What needs to be done. Begin at the line containing "q.make_compatible(carried.rotation_quaternion)" and stop at the line containing "scene.view_settings.keyframe_insert(path, frame=frame(t))"; copy those lines exactly, ends included, and nothing else.

# # # # # # #

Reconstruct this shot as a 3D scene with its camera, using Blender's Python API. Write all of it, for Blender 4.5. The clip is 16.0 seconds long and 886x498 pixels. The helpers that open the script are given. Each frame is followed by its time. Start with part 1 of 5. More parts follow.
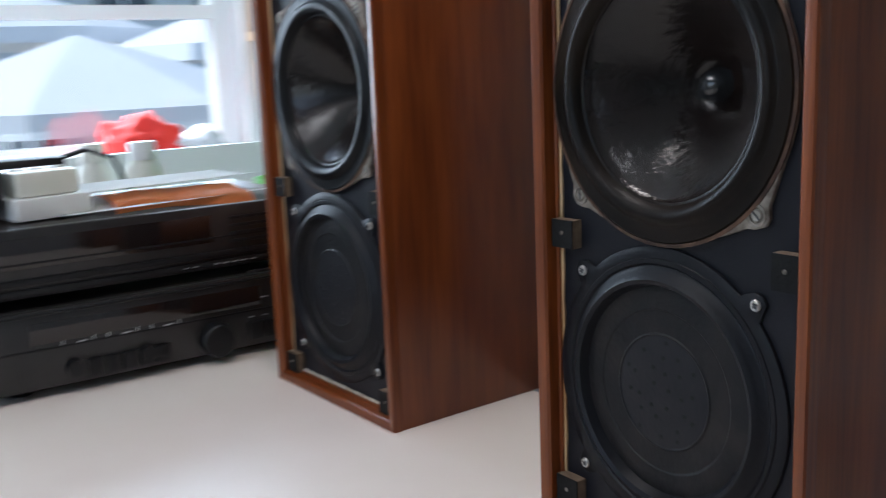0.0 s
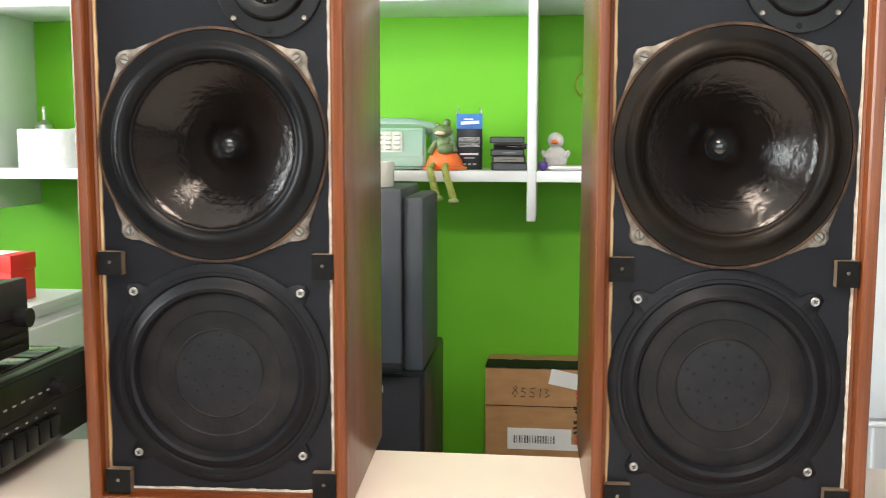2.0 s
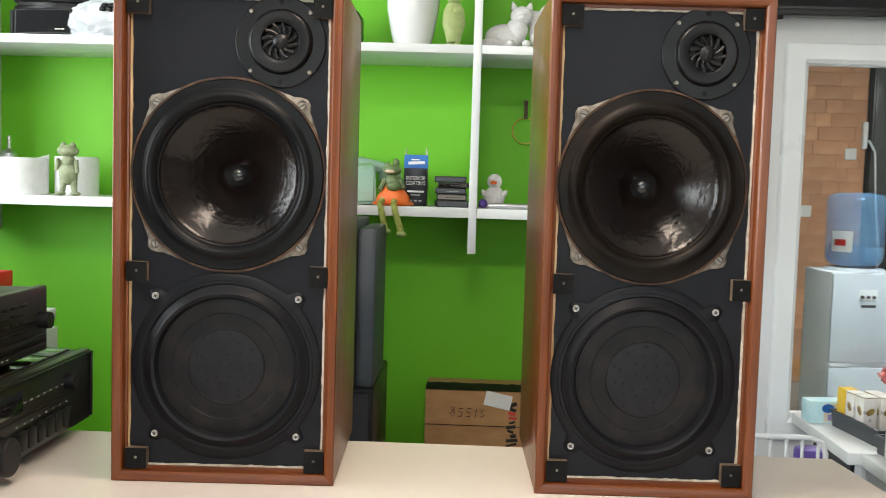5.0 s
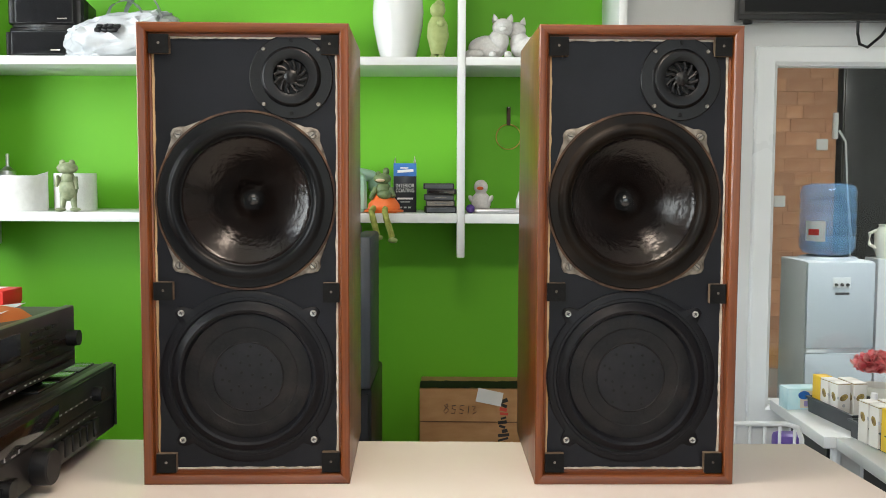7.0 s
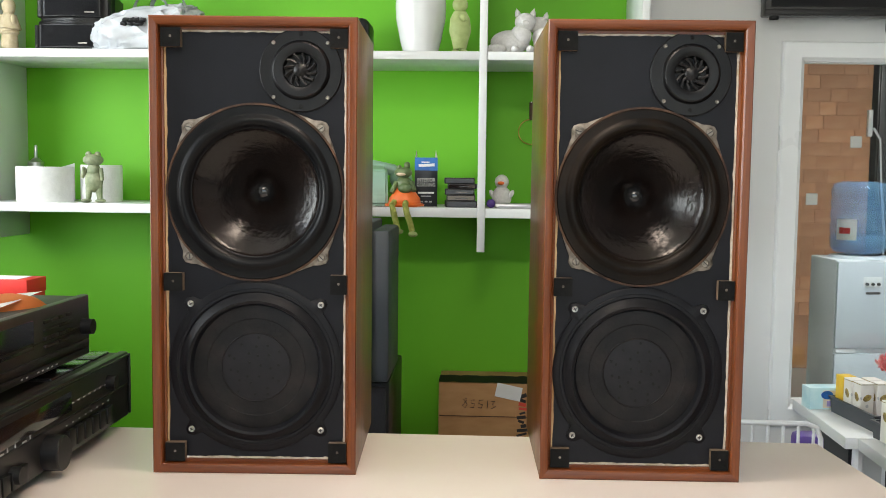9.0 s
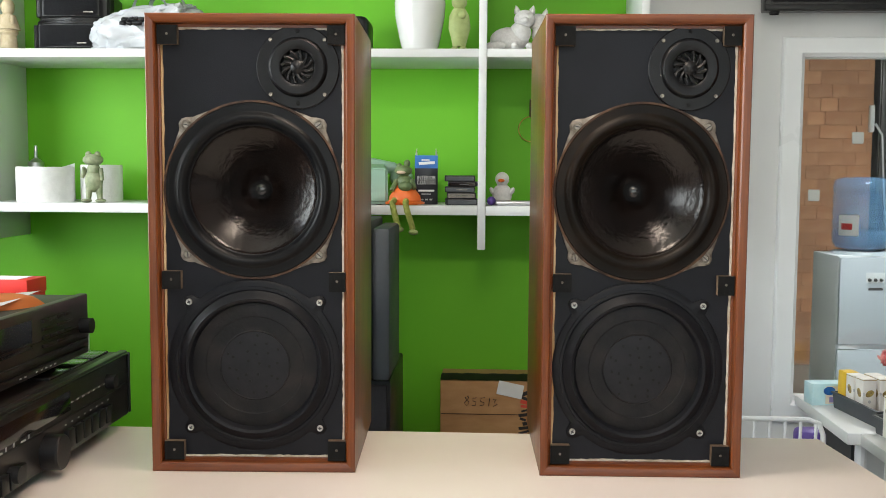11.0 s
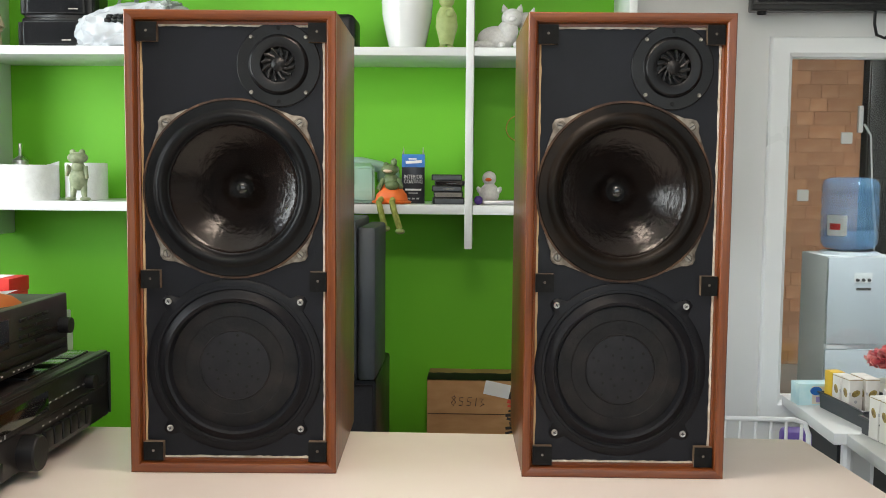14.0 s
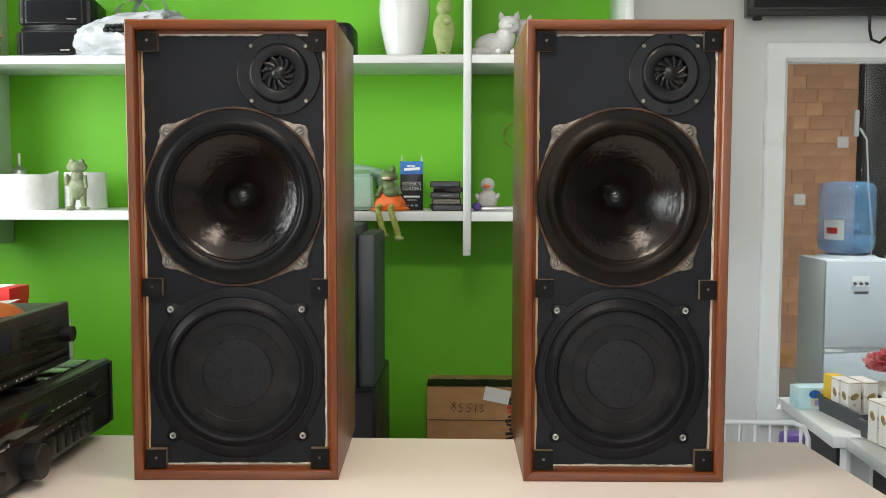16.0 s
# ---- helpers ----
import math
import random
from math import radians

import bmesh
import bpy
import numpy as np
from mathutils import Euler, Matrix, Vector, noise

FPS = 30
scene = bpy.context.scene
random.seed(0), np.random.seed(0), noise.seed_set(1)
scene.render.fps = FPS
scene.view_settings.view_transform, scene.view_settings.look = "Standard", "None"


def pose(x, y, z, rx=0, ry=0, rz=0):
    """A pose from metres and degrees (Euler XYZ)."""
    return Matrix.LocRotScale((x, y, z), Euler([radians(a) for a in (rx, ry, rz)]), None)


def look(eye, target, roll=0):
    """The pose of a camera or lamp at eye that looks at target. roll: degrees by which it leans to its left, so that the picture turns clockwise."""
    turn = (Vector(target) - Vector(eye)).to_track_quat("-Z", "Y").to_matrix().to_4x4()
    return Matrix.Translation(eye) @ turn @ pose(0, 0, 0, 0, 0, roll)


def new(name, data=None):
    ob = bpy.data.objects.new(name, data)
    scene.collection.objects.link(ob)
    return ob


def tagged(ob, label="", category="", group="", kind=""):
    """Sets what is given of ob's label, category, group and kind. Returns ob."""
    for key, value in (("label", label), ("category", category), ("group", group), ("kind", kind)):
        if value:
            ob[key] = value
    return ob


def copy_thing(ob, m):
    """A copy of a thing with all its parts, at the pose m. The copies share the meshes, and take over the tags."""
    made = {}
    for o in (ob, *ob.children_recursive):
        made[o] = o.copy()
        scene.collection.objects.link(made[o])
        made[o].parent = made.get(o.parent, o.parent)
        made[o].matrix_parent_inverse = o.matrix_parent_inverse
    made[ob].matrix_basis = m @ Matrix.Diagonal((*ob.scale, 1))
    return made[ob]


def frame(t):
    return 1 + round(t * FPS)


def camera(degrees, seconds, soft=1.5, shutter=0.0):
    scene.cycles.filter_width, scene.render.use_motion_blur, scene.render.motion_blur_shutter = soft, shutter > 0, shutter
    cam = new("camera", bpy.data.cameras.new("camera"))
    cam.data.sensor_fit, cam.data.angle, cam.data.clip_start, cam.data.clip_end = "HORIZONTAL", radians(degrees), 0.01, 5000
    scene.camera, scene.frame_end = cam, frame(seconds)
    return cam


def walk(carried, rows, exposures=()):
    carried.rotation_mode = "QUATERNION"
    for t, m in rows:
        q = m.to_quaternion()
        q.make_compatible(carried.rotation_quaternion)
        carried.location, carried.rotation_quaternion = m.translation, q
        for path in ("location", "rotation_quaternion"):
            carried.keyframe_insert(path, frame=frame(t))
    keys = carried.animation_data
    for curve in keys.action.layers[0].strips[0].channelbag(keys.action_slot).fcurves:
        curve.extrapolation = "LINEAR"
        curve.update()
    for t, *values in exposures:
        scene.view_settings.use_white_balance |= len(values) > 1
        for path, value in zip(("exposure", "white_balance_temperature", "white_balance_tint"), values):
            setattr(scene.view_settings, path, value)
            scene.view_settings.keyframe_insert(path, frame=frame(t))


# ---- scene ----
cam = camera(49.3, 16.0, soft=0.9, shutter=0.8)
PATH = [
    (0, (0.668, -0.456, 1.253), (-0.951, 0.656, 0.878), -2.4),
    (0.3, (0.627, -0.55, 1.261), (-0.798, 0.805, 0.894), -3.1),
    (0.5, (0.563, -0.578, 1.253), (-0.743, 0.897, 0.905), -3.7),
    (0.6, (0.517, -0.6, 1.256), (-0.711, 0.944, 0.926), -4.0),
    (0.9, (0.39, -0.645, 1.278), (-0.585, 1.078, 0.993), -3.4),
    (1, (0.352, -0.66, 1.264), (-0.531, 1.119, 1.021), -2.4),
    (1.2, (0.28, -0.702, 1.251), (-0.423, 1.157, 1.035), -1.5),
    (1.4, (0.194, -0.751, 1.24), (-0.329, 1.169, 1.035), 0.2),
    (1.5, (0.161, -0.778, 1.239), (-0.28, 1.162, 1.034), 0.2),
    (2, (0.076, -0.821, 1.238), (-0.141, 1.154, 1.012), 0.1),
    (2.5, (0.002, -0.884, 1.241), (-0.12, 1.102, 1.04), -0.9),
    (3, (0.014, -0.915, 1.242), (-0.088, 1.076, 1.079), -0.7),
    (3.5, (0.048, -0.946, 1.23), (-0.113, 1.042, 1.093), 0.3),
    (4, (0.065, -0.972, 1.227), (-0.101, 1.016, 1.085), 1.4),
    (4.5, (0.058, -0.986, 1.232), (-0.051, 1.006, 1.092), 1.8),
    (5, (0.041, -1.012, 1.232), (-0.02, 0.982, 1.092), 1.7),
    (5.2, (0.035, -1.015, 1.239), (-0.008, 0.979, 1.092), 1.7),
    (7.3, (0.017, -1.108, 1.26), (-0.005, 0.886, 1.111), 0.1),
    (7.5, (0.021, -1.108, 1.259), (-0.015, 0.886, 1.112), 0.3),
    (8, (0.028, -1.105, 1.261), (-0.04, 0.889, 1.122), 0.7),
    (8.5, (0.041, -1.105, 1.259), (-0.038, 0.888, 1.109), 1.0),
    (9, (0.046, -1.106, 1.259), (-0.038, 0.886, 1.099), 0.7),
    (9.5, (0.048, -1.102, 1.26), (-0.04, 0.889, 1.097), 0.3),
    (12, (0.056, -1.103, 1.254), (-0.037, 0.889, 1.092), 0.5),
    (12.5, (0.066, -1.099, 1.255), (-0.025, 0.892, 1.089), 0.7),
    (13, (0.065, -1.099, 1.255), (-0.019, 0.892, 1.091), 0.8),
    (13.5, (0.064, -1.096, 1.255), (-0.014, 0.895, 1.091), 0.6),
    (14, (0.061, -1.094, 1.256), (-0.01, 0.898, 1.092), 0.5),
    (14.5, (0.06, -1.097, 1.256), (-0.012, 0.895, 1.091), 0.2),
    (15, (0.059, -1.099, 1.257), (-0.011, 0.893, 1.094), 0.0),
    (15.5, (0.059, -1.098, 1.256), (-0.007, 0.894, 1.099), 0.0),
    (16, (0.058, -1.101, 1.256), (-0.008, 0.892, 1.106), 0.1),
]
walk(cam, [(t, look(eye, target, roll)) for t, eye, target, roll in PATH],
     exposures=[(0.0, 0.22, 5600, 10), (0.5, 0.25, 5800, 10), (1.0, 0.64, 6100, 11), (1.2, 1.02, 6450, 13), (1.5, 1.24, 6650, 14), (2.0, 1.42, 6900, 11), (3.5, 1.20, 6900, 10), (5.0, 0.94, 6900, 10), (7.5, 0.80, 6900, 10), (16.0, 0.72, 6900, 10)])


# world and lights
D = 0.90          # height of the desk top
WALL_Y = 1.50     # face of the green wall
WIN_X = -1.80     # face of the window wall

world = bpy.data.worlds.new("sky")
scene.world = world
world.use_nodes = True
_sky = world.node_tree.nodes.new("ShaderNodeTexSky")
_sky.sky_type, _sky.sun_disc = "NISHITA", False
_sky.sun_elevation, _sky.sun_rotation = radians(48), radians(215)
_sky.dust_density, _sky.ozone_density = 0.3, 3.0
world.node_tree.links.new(_sky.outputs[0], world.node_tree.nodes["Background"].inputs[0])
world.node_tree.nodes["Background"].inputs[1].default_value = 0.15


def sun_lamp(strength, direction):
    d = bpy.data.lights.new("sun", "SUN")
    d.energy, d.angle, d.color = strength, radians(0.5), (1.0, 0.95, 0.88)
    ob = new("sun", d)
    ob.matrix_world = look(Vector(direction) * 20, (0, 0, 0))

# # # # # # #

Output for this exercise.
        q.make_compatible(carried.rotation_quaternion)
        carried.location, carried.rotation_quaternion = m.translation, q
        for path in ("location", "rotation_quaternion"):
            carried.keyframe_insert(path, frame=frame(t))
    keys = carried.animation_data
    for curve in keys.action.layers[0].strips[0].channelbag(keys.action_slot).fcurves:
        curve.extrapolation = "LINEAR"
        curve.update()
    for t, *values in exposures:
        scene.view_settings.use_white_balance |= len(values) > 1
        for path, value in zip(("exposure", "white_balance_temperature", "white_balance_tint"), values):
            setattr(scene.view_settings, path, value)
            scene.view_settings.keyframe_insert(path, frame=frame(t))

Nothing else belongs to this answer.